Levi Lusko and his wife Jennie Lusko pioneered the Fresh Life Church in 2007, and Levi remains the lead pastor there today.
The pair have one son called Lenox and four daughters called Alivia, Daisy, Clover, and Lenya, who passed away in 2012.
Lenya was five years old when she passed away as the result of an asthma attack, which Jennie described as “traumatic and so sudden.”
On September 8th 2020 Lenya would be celebrating her 13th birthday, and Jennie and Levi both shared tributes for their daughter online.
Levi pays tribute to daughter Lenya
On September 8th 2020 Levi Lusko shared an Instagram tribute to his daughter Lenya, who would be turning 13 years old.
Lenya passed away in 2012 at age five, and eight years later Levi has uploaded a message in her memory. He wrote:
“Lenya would be 13 today. Officially a teenager. There would be such drama in our home with two teens. And it would be such a beautifully messy treasure. In her absence there is a void and a longing and a melancholy. But in that emptiness there is grace and that is a beautiful messy treasure too. I wish I could be carefully planning the rite of passage to celebrate her leaving childhood and becoming a woman.”
“Instead the knowledge of who she now is in glory helps me leave behind the self-importance of who I think I am and return to the simplicity and wonder of being like a child. How much I miss you little Lenya. There is always room for you when we take family photos. How tall would you be now? What would the chemistry be like with you there in the mix … loving and laughing and playing? I wish I knew and one day I will. I love you sweet girl. Happy 13th birthday.”

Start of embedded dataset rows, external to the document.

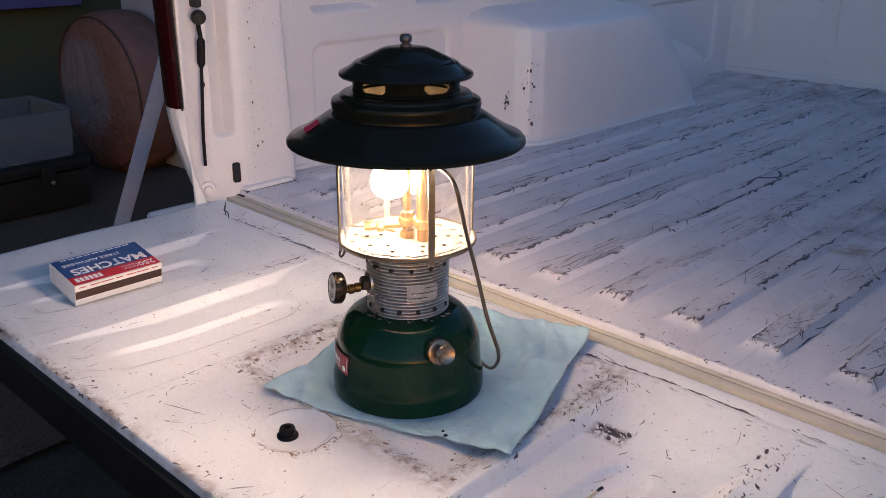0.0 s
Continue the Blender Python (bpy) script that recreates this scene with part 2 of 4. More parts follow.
LINER = mat("heat_stained_liner", (0.021, 0.0145, 0.0058), 0.8, vary=0.8, second=(0.009, 0.0060, 0.0024), scale=45)
LINER.node_tree.nodes["Principled BSDF"].inputs["Specular IOR Level"].default_value = 0.05
LINING = mat("pale_enamel_lining", (0.60, 0.57, 0.48), 0.35, vary=0.5, second=(0.5, 0.46, 0.38), scale=18)
GREEN = mat("green_fount_paint", (0.0036, 0.030, 0.0140), 0.11, vary=0.35, second=(0.003, 0.023, 0.012), scale=14, fine=0.06, bump=0.00008, bump_scale=50, coat=0.0, rough_vary=0.03)
GREEN.node_tree.nodes["Principled BSDF"].inputs["Specular IOR Level"].default_value = 0.20
STEEL = mat("brushed_nickel", (0.56, 0.54, 0.51), 0.36, metal=1.0, vary=0.5, second=(0.42, 0.38, 0.34), scale=40, fine=0.15)
COLLAR = mat("galvanised_collar", (0.62, 0.58, 0.54), 0.3, metal=0.9, vary=0.6, second=(0.4, 0.35, 0.31), scale=45, fine=0.12)
KNOB = mat("dark_bronze_knob", (0.030, 0.020, 0.012), 0.28, metal=0.6, vary=0.5, second=(0.07, 0.045, 0.022), scale=60)
NUT = mat("dull_steel_nut", (0.16, 0.15, 0.15), 0.4, metal=0.8, vary=0.5, scale=90)
PUMP = mat("worn_nickel_over_brass", (0.30, 0.24, 0.18), 0.3, metal=1.0, vary=0.7, second=(0.26, 0.18, 0.12), scale=60, fine=0.15)
WIRE = mat("tarnished_wire", (0.36, 0.29, 0.2), 0.35, metal=1.0, vary=0.6, second=(0.2, 0.16, 0.12), scale=60)
BAIL = mat("weathered_steel_wire", (0.20, 0.155, 0.115), 0.36, metal=1.0, vary=0.7, second=(0.11, 0.085, 0.065), scale=70)
DARK_WIRE = mat("blackened_steel", (0.09, 0.075, 0.06), 0.4, metal=0.9, vary=0.6, second=(0.18, 0.14, 0.1), scale=60)
BRASS = mat("aged_brass", (0.34, 0.185, 0.055), 0.36, metal=1.0, vary=0.6, second=(0.20, 0.095, 0.030), scale=50)
DARK_BRASS = mat("tarnished_brass", (0.24, 0.125, 0.05), 0.26, metal=1.0, vary=0.8, second=(0.30, 0.15, 0.05), scale=70, fine=0.2)
PLATE = mat("burner_plate_metal", (0.15, 0.135, 0.100), 0.5, metal=0.2, vary=0.5, second=(0.11, 0.09, 0.06), scale=30)
RED = mat("red_label", (0.36, 0.016, 0.026), 0.35, fine=0.08)
WHITE_INK = mat("white_ink", (0.75, 0.73, 0.70), 0.5, fine=0.05)
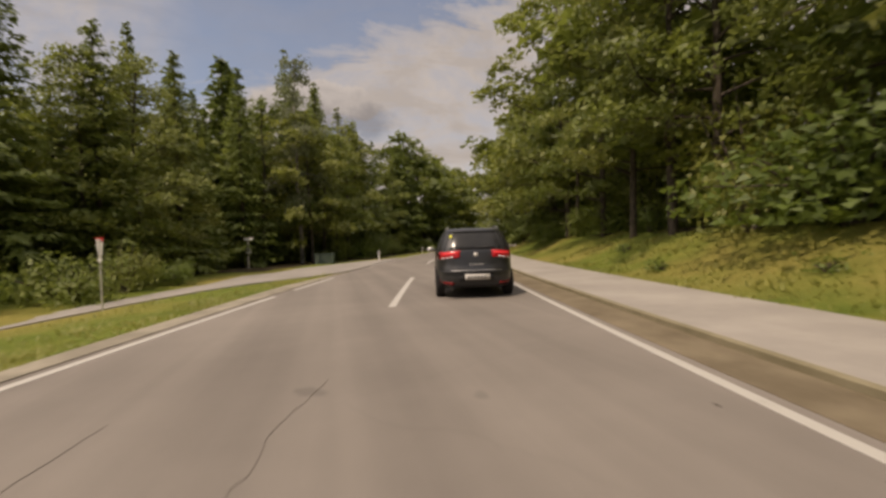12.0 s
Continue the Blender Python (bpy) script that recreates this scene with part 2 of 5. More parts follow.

Jennie Lusko remembers Lenya
Jennie, Lenya’s mother, also shared a tribute to their daughter on her own Instagram page, wishing her a “happy birthday.”
“With everything in me i wish she was here with us, and i wish we were throwing her 13th birthday party, and i wish i could see her now and know her now. in the midst of this extra achey-ness i’ve been feeling these past couple days, i just keep thinking about the joy she’s experiencing, and that she’s with Jesus, and that when we’re in heaven together, these days of achey-ness and pain will vanish. happy birthday beauty girl, until that day, i’m hugging you tight in my heart, asking Jesus to hug you for me and bless you like crazy today.”